The dynamic production also feels polished and bright: the electronic sections of “Follow You” are carried by clean guitars and silky smooth vocals. The metallic “Avalanche” solidifies the dark pop sound, and by the time magnificently dark “Run” comes around, with its tribalistic drums, any doubts anyone could ever have about this album are cast aside. It’s huge. “Blasphemy” has a cinematic quality, with a straight-to-the-point intro leading into a fantastically driven rhythm section, underpinned by a fistful of dirty, enthralling riffs drive the track on.
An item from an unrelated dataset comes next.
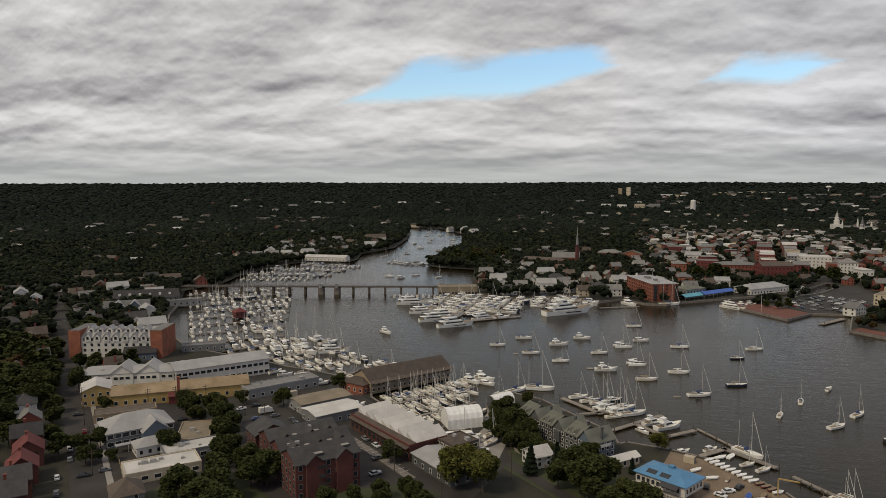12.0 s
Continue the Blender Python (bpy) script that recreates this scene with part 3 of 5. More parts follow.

Album closer “Oh No” is perhaps one of the finest songs Bring Me The Horizon have ever written. Its progressive elements takes a look into vocalist Oli’s battles with addiction, and its 30 Seconds To Mars-like quality makes its serious subject matter instantly accessible. Contained within are hidden depths, brass sections and ambient flutters throughout, which add texture and dimension to an already anthemic track.

Bring Me The Horizon’s ability to evolve and still expand their fanbase is a big part of what makes them so important. They’re hot property, and not just within the metal scene – their spread into the mainstream is a promising sign that their perceived softening isn’t a bad thing. I don’t doubt that this newest evolution may alienate fans of the band’s original sound, but their innate ability to create stadium-worthy tracks, packed full of both heart and hooks, means they’re surely doing something right. People question where the next generation of festival headliners are coming from, but That’s The Spirit shows that at least one of them is already fucking here.